A few weeks ago, Keane's sister Kyla emailed me these photos with the subject line that read, "Remember this?"
Do I ever.
My memories of this time are fresh.
We were 17. It was the summer before I was set to go off to college. In a few short months, I would be leaving my boyfriend with whom I was very much in love. We had dated for the last year and during that time, I spent a the majority of my evenings at his family's house. His parents treated me like one of their daughters, always including me in family events and supporting our relationship when a lot of other people didn't.

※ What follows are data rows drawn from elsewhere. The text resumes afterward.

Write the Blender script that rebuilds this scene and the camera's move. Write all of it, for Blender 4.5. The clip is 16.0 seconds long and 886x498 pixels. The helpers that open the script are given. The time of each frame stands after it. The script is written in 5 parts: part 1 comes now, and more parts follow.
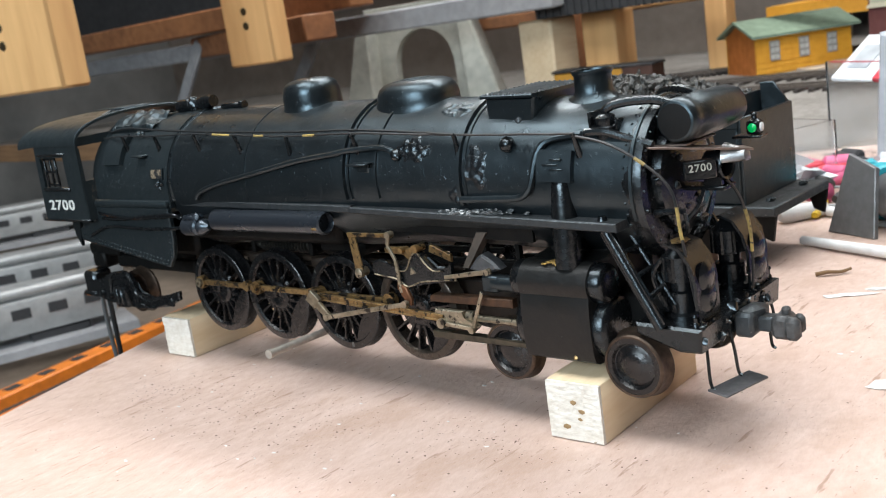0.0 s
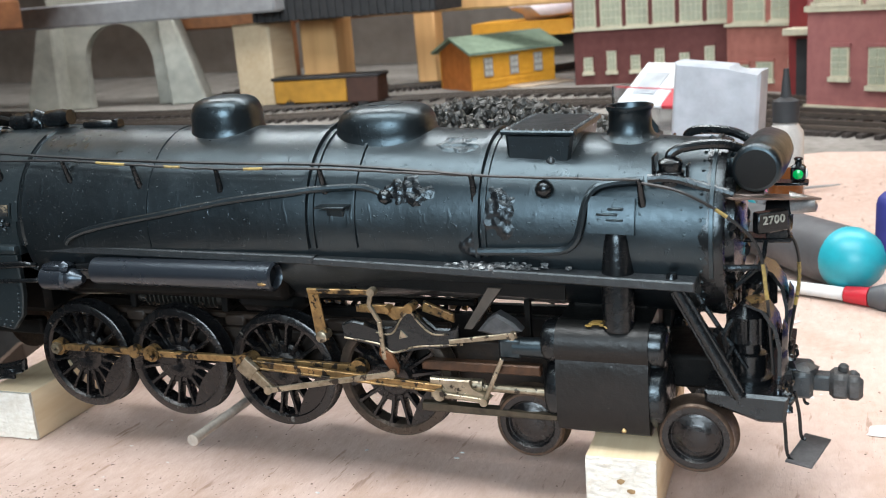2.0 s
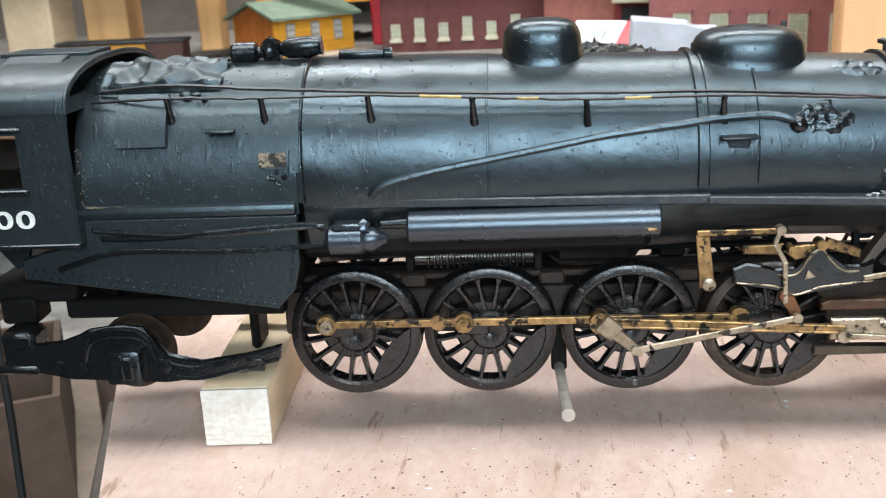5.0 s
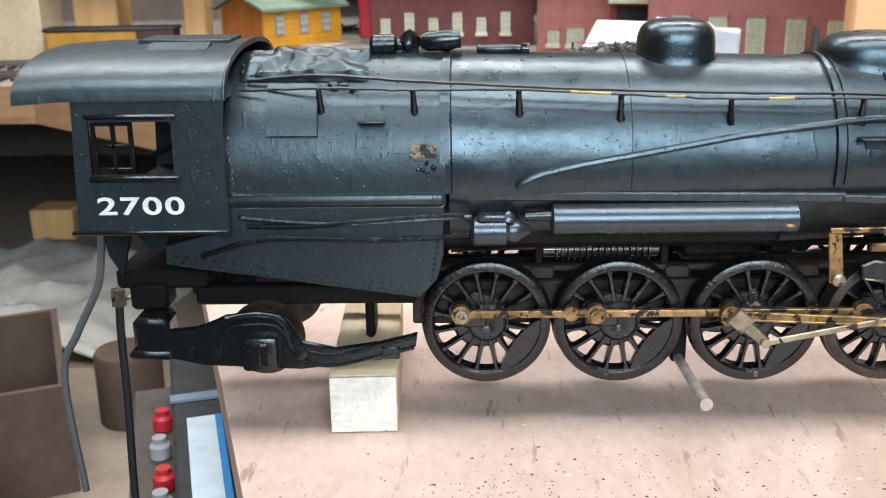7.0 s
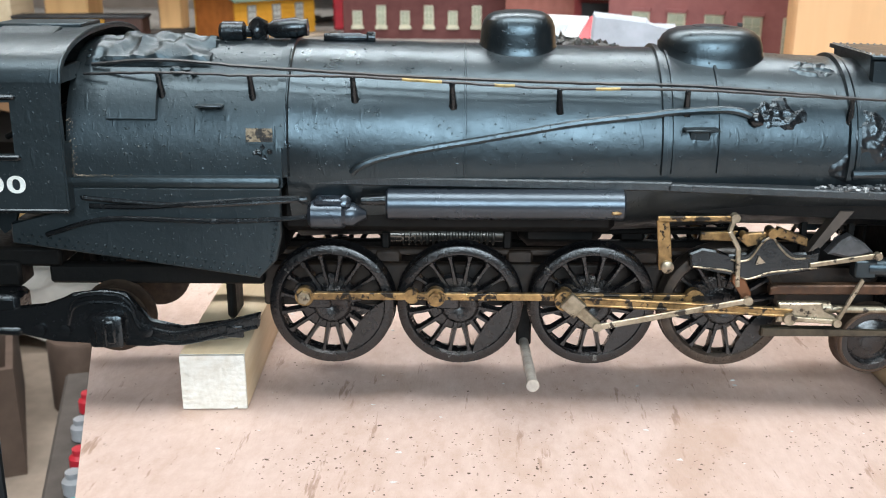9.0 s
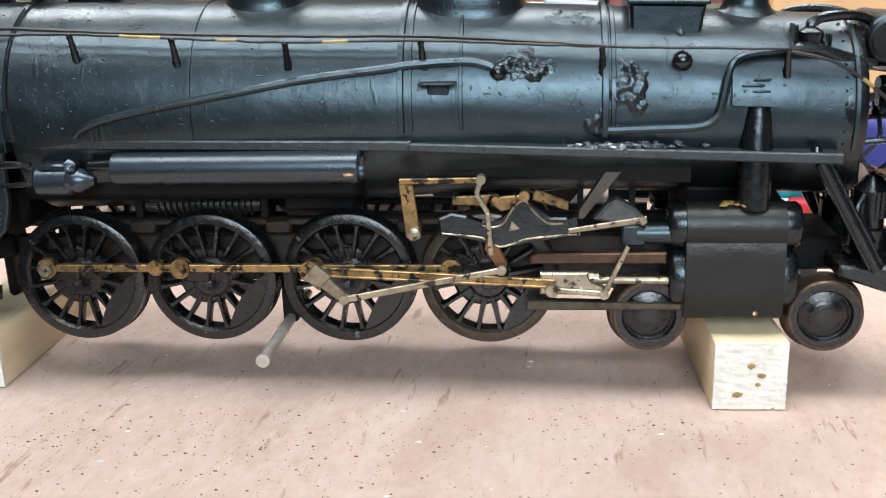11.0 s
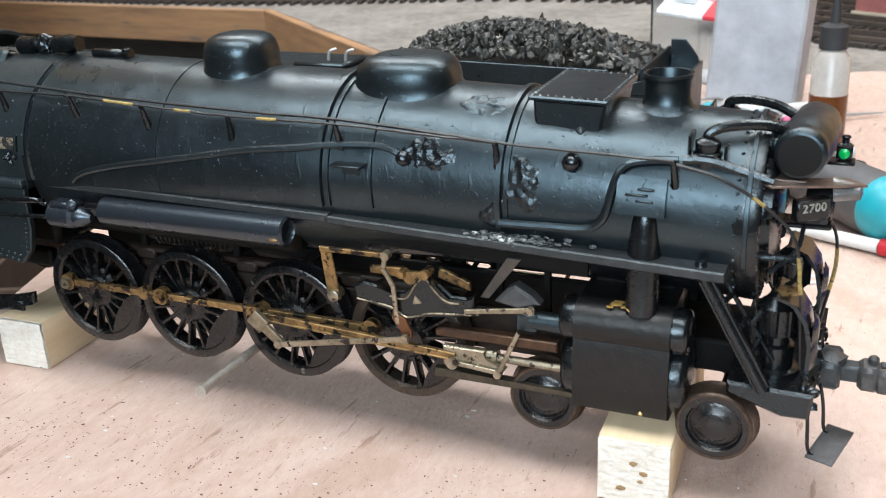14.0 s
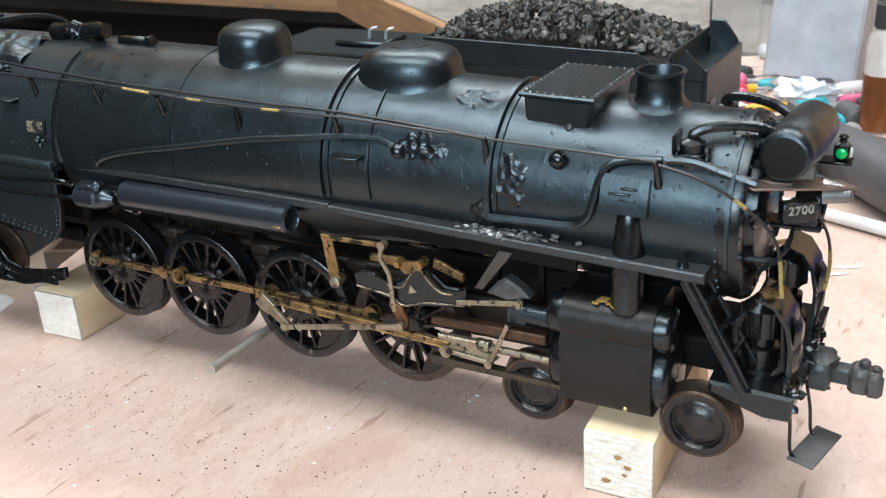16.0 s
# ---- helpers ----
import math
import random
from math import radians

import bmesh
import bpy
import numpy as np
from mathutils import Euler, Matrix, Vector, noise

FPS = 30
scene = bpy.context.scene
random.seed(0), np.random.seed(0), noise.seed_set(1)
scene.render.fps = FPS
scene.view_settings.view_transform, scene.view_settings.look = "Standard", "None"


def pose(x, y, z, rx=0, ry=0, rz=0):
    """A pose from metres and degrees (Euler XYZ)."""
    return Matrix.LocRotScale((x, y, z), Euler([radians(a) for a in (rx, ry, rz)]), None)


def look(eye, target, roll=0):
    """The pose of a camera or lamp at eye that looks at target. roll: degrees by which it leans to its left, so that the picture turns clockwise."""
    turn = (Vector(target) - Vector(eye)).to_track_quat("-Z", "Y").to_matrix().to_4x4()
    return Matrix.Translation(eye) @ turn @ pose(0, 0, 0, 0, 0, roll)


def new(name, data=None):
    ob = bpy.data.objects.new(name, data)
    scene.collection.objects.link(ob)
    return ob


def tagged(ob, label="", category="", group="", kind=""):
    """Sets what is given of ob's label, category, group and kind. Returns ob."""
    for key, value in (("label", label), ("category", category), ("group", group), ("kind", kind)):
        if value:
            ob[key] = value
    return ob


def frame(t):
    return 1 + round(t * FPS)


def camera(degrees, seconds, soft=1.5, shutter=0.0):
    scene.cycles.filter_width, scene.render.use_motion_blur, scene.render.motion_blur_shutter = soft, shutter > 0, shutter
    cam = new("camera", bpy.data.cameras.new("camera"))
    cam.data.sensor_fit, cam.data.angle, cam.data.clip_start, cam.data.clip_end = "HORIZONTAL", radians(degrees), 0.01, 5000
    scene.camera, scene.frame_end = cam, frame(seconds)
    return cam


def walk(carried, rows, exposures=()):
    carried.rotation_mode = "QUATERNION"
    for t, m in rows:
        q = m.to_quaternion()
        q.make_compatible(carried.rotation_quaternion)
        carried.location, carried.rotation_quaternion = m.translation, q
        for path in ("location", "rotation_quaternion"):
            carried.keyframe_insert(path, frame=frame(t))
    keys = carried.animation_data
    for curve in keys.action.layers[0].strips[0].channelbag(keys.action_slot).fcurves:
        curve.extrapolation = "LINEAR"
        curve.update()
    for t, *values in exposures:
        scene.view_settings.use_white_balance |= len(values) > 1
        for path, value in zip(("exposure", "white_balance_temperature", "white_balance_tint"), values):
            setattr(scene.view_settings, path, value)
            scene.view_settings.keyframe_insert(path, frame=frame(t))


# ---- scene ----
cam = camera(48.1, 16.0, soft=1.05)
cam.data.dof.use_dof, cam.data.dof.focus_distance, cam.data.dof.aperture_fstop = True, 0.31, 36.0
PATH = [
    (0, (0.308, -0.226, 0.129), (-1.047, 1.179, -0.305), -8.4),
    (0.5, (0.286, -0.228, 0.135), (-1.055, 1.191, -0.297), -8.0),
    (1, (0.256, -0.23, 0.147), (-0.942, 1.307, -0.303), -6.7),
    (1.5, (0.221, -0.236, 0.142), (-0.809, 1.411, -0.333), -5.7),
    (2, (0.193, -0.238, 0.144), (-0.587, 1.534, -0.36), -4.6),
    (2.5, (0.163, -0.243, 0.141), (-0.43, 1.592, -0.389), -4.6),
    (3, (0.13, -0.243, 0.138), (-0.366, 1.618, -0.399), -4.4),
    (3.5, (0.116, -0.249, 0.14), (-0.301, 1.629, -0.407), -4.2),
    (4, (0.091, -0.25, 0.14), (-0.258, 1.639, -0.416), -4.1),
    (4.5, (0.04, -0.248, 0.132), (-0.217, 1.651, -0.439), -3.6),
    (5, (0.001, -0.253, 0.137), (-0.182, 1.652, -0.446), -2.7),
    (5.2, (-0.016, -0.254, 0.139), (-0.177, 1.651, -0.449), -2.3),
    (7.3, (-0.05, -0.262, 0.139), (-0.118, 1.646, -0.455), -0.7),
    (7.5, (-0.049, -0.262, 0.138), (-0.103, 1.647, -0.455), -0.5),
    (8, (-0.042, -0.264, 0.137), (-0.088, 1.644, -0.46), -0.2),
    (8.5, (-0.025, -0.267, 0.14), (-0.078, 1.639, -0.464), -0.1),
    (9, (-0.005, -0.268, 0.138), (-0.087, 1.636, -0.467), -0.0),
    (9.5, (0.012, -0.261, 0.129), (-0.078, 1.651, -0.449), 0.0),
    (10, (0.042, -0.26, 0.126), (-0.068, 1.649, -0.459), 0.0),
    (10.2, (0.052, -0.256, 0.12), (-0.077, 1.652, -0.466), -0.4),
    (12.3, (0.132, -0.241, 0.123), (-0.34, 1.611, -0.468), -2.7),
    (12.5, (0.138, -0.239, 0.125), (-0.362, 1.605, -0.468), -2.8),
    (13, (0.148, -0.234, 0.126), (-0.402, 1.598, -0.459), -2.7),
    (13.5, (0.166, -0.225, 0.145), (-0.538, 1.53, -0.504), -2.2),
    (14, (0.188, -0.219, 0.164), (-0.619, 1.455, -0.576), -2.8),
    (14.5, (0.202, -0.212, 0.167), (-0.662, 1.415, -0.611), -2.9),
    (15, (0.206, -0.208, 0.169), (-0.698, 1.392, -0.62), -3.3),
    (15.5, (0.211, -0.208, 0.169), (-0.72, 1.375, -0.625), -3.4),
    (16, (0.211, -0.209, 0.172), (-0.736, 1.36, -0.629), -3.7),
]
walk(cam, [(t, look(eye, target, roll)) for t, eye, target, roll in PATH], exposures=((0.0, -0.02), (1.0, 0.20), (1.5, 0.14), (2.5, 0.0), (4.0, 0.10), (5.0, 0.2), (7.5, 0.24), (9.0, 0.18), (10.2, 0.08), (12.5, -0.03), (14.0, 0.0), (16.0, 0.0)))

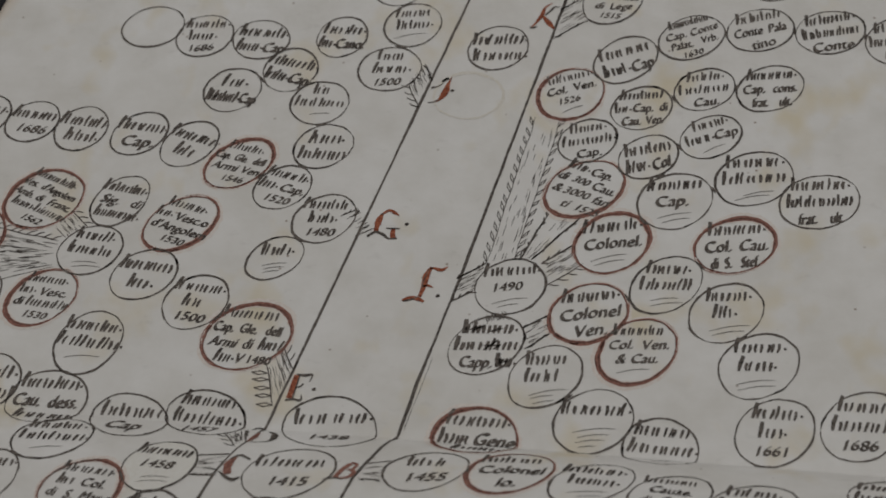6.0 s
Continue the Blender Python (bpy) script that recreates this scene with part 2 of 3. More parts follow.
def bars(count, u, v, h, width, ang, mat, parent, rng, heavy=False):
    """A name, kept unreadable: plain slanting pen bars of the writing's height, spread and weight."""
    strokes = []
    h = min(h, 6.6)
    ca, sa = math.cos(ang), math.sin(ang)
    m = max(3, round(count * 1.9))
    place = lambda x, y: (u + x * ca - y * sa, v + x * sa + y * ca)
    for i in range(m):
        x = (i + 0.5 + rng.uniform(-0.24, 0.24)) / m * width - width / 2
        foot = -0.29 * h + 0.05 * h * noise.noise((x / h, u, v))
        head = (0.56 if i == 0 else rng.choice((0.17, 0.2, 0.24, 0.22, 0.25, 0.2, 0.18, 0.42))) * h
        w = h * (0.2 if i == 0 else rng.uniform(0.12, 0.18)) * (1.25 if heavy else 1)
        lean = rng.uniform(0.08, 0.34)
        bow = rng.uniform(-0.05, 0.05) * h
        low, top = (x + lean * foot, foot), (x + lean * head, head)
        strokes.append(([place(*low), place((low[0] + top[0]) / 2 + bow, (foot + head) / 2), place(*top)], [w * 0.6, w, w * 0.8]))
    if rng.random() < 0.6:
        x = width / 2 + 0.12 * h
        strokes.append(([place(x - 0.06 * h, -0.08 * h), place(x + 0.06 * h, -0.08 * h)], [0.13 * h, 0.13 * h]))
    if heavy:
        for k in range(4):
            x = rng.uniform(-0.35, 0.2) * width
            strokes.append(line(place(x, rng.uniform(-0.3, 0) * h), place(x + rng.uniform(0.1, 0.3) * width, rng.uniform(0, 0.45) * h), 0.10 * h, 0.3, k, 4))
    return tagged(pen("script_line", strokes, mat, parent, 0.00014), kind="stuff")


def flourish(count, u, v, b, ang, parent, rng):
    strokes = []
    for k in range(count):
        ln, y = b * rng.uniform(0.35, 0.55) * (1 - 0.15 * k), v - k * b * 0.17
        dx, dy = math.cos(ang + 0.15) * ln, math.sin(ang + 0.15) * ln
        x = u + rng.uniform(-0.1, 0.1) * b
        pts = [(x - dx + 2 * dx * f, y - dy + 2 * dy * f + 0.12 * ln * math.sin(math.pi * f)) for f in (0, 0.25, 0.5, 0.75, 1)]
        strokes.append((pts, [0.12, 0.22, 0.24, 0.22, 0.1]))
    pen("flourish", strokes, PALE, parent, 0.00013)


COUNT = [0]
OVALS = []


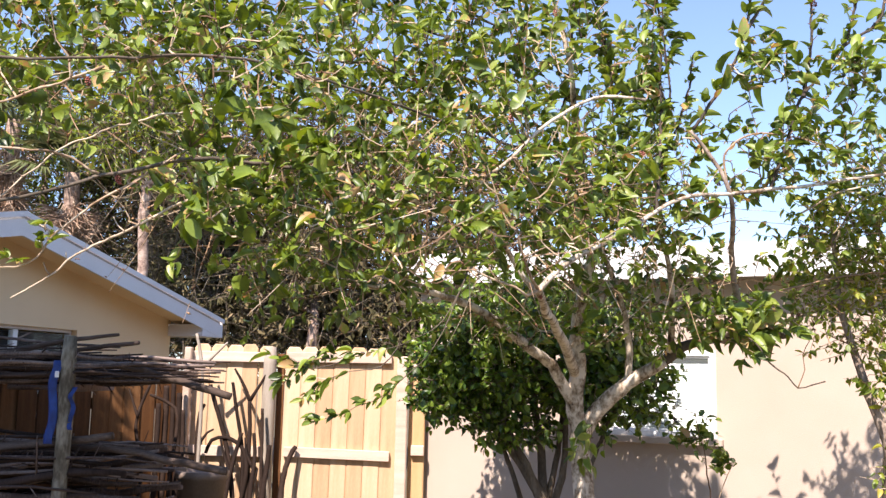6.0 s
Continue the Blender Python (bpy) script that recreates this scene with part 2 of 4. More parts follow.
def wobble(pts, amount, seed, scale=3.0):
    return [q + noise.noise_vector(q * scale + Vector((seed * 7.3, 1.7, seed))) * amount for q in pts]


# one leaf: a pointed oval, folded along its rib and curled down to its tip
LEAF_ROWS = [(0.05, 0.09), (0.17, 0.26), (0.40, 0.33), (0.66, 0.28), (0.88, 0.15)]
LEAF_V = np.array([(0, 0, 0)] + [(x, k * w, 0.5 * abs(k) * w - 0.22 * x * x) for x, w in LEAF_ROWS for k in (-1, 0, 1)] + [(0.99, 0, -0.23)])
LEAF_F = [(0, 2, 1), (0, 3, 2), (13, 14, 16), (14, 15, 16)] + [(1 + 3 * r + c, 2 + 3 * r + c, 5 + 3 * r + c, 4 + 3 * r + c) for r in range(4) for c in (0, 1)]


def leaf_frames(way, rng, flat=0.6):
    """Turns each leaf's way into a frame whose upper side looks up and to the sun, more or less."""
    x = way / np.linalg.norm(way, axis=1, keepdims=True)
    z = np.array([0, 0, 0.45]) + np.array(to_sun) * 0.75 + rng.normal(0, flat, x.shape)
    z -= x * (z * x).sum(1, keepdims=True)
    z /= np.linalg.norm(z, axis=1, keepdims=True)
    return np.stack([x, np.cross(z, x), z], -1)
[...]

The teenage Keane taught me how to play, to be silly and to not take life so seriously. We spent countless nights just like this one, wrestling, laughing and being carefree high schoolers. His mom would laugh right along with us, encouraging our joy and capturing it with her camera.
My heart had never felt so happy.
As summer began to wind down however, I was confused by so many emotions. On one hand, I was heading off for my freshman year at the University of Arizona. I had my dorm assignment and I'd already met my future roommates over the phone. I was excited about my future and what college life would bring. On the other hand, I was leaving behind the first (and only only) boy I ever loved. Although three months older than me, he was a grade behind which meant his life would largely remain the same. He would continue to play football, attend school dances and go to The Hill for lunch. Only this year, it would be without me.
I felt certain I didn't want to break up just because our paths happened to be leading in different directions, but I also resolved myself to the knowledge that long distance relationships were tough and we were young. People would tell me, "You don't need to be tied down," "Don't limit yourself," or "You're too young to have such a serious boyfriend."
Like so many other times in my life, I was conflicted between the advice of my heart and my head.
Like so many other times in my life, I was conflicted between the advice of my heart and my head.